Motivation and Background
The exponential growth of bandwidth
demand in emerging applications such as artificial intelligence (AI) training,
inference, and cloud computing is pushing traditional electrical interconnects
to their physical and power-efficiency limits. At very high data rates,
conventional pluggable optics struggle with increasing power consumption, degraded
signal integrity, and limited form factor scalability.
Co-packaged optics (CPO), which
integrate optical transceivers onto the same substrate (or eventually
interposer) as the ASIC, provide a promising solution by significantly reducing
electrical interconnect length to the optics, thereby minimizing insertion
losses and lowering system power consumption. However, this paradigm introduces
complex design challenges, requiring holistic co-design across electronics,
photonics, and packaging domains.
Problem Statement
The realization of next-generation
co-packaged optical transceivers requires simultaneous support for ultra-high
data throughput and low-loss RF signal routing on a unified platform. Key
challenges include:
- Heterogeneous integration platforms that
enable high-density, low-loss interconnects between electronic ICs (EICs)
and photonic ICs (PICs) while preserving bandwidth scalability.
- Wireline architectures optimized for
high-speed digital I/O, demanding low crosstalk, high bandwidth density
(high Terabit/s/mm), and energy-efficient operation (low pJ/bit).
- RF/mixed-signal driver EICs capable of efficient
interfacing between the ASIC and the optics.
Current solutions either escalate
system cost, introduce insertion loss and crosstalk, or fail to achieve the
required balance between performance, scalability, and manufacturability. A
co-optimized heterogeneous integration framework is therefore essential to meet
the demands of next-generation optical interconnects.
Research Objectives
This PhD will pursue the following
objectives:
- Optimize Imec RF/mixed-signal interposers enabling
high-density, low-loss electrical links design among ASICs, driver ICs,
and PICs.
- Design high-Q passive components (capacitors,
resistors, inductors and matching networks) within IMEC RF/Mixed-Signal interposers
to reduce active chip area and system cost.
- Investigate hybrid integration strategies that
combine on-chip active circuits with interposer-embedded passive networks,
enabling co-optimization for performance and manufacturability, and
benchmark against alternative integration technologies.
- Design, simulate, and experimentally validate:
- High-speed, low-power SerDes with minimized jitter.
- Efficient EICs for optical modulation across
different integration approaches.
- Interposers optimized for interconnect with low
insertion loss, crosstalk, and parasitic.

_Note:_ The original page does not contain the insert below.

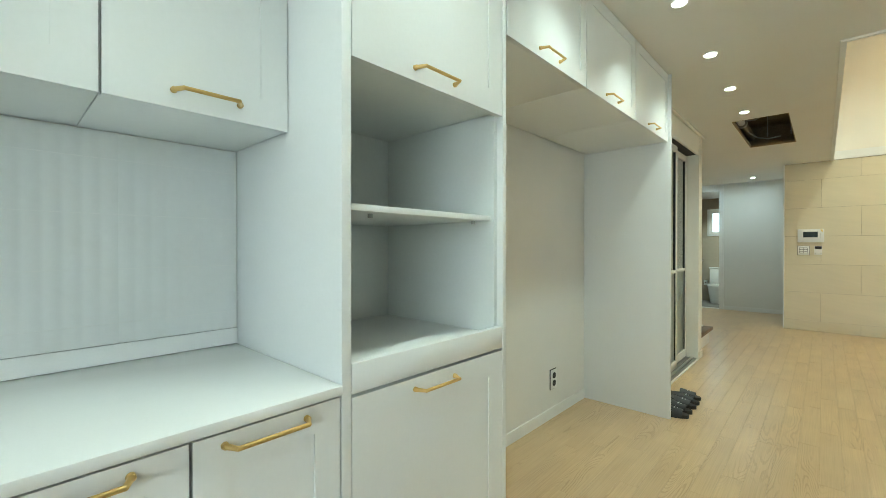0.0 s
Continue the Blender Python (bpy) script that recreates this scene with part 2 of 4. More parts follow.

- Fabrication of a demonstrator based on a
co-simulation and co-optimization framework that integrates photonic and
electronic subsystems with dense, low-parasitic interconnects, thereby
enabling enhanced energy efficiency and scalable data rates.
Methodology
- Modeling and simulation: Multi-domain co-simulation
of SerDes, RF drivers, photonic modulators, and interposer structures.
- Co-design of EICs and RF/mixed-signal interposers
with embedded passive components and optimized high-frequency routing.
- Prototype fabrication: Fabrication of test structures
and integrated demonstrators on imec’s RF/mixed-signal interposer
platform.
- Experimental characterization: S-parameter
measurements, eye-diagram analysis, and system-level validation of energy
efficiency and data rate.
Expected Outcomes
- Demonstration of low-power, high-speed SerDes
interfaces optimized for co-packaged optics (CPO).
- RF/mixed-signal interposer demonstrators with
minimized parasitics, insertion loss, and crosstalk.
- A unified co-simulation and co-optimization framework
integrating EIC, PIC, and packaging design considerations.
- Experimental proof-of-concept of a heterogeneous,
co-packaged optical transceiver achieving good energy efficiency and
bandwidth scalability relative to current state-of-the-art solutions.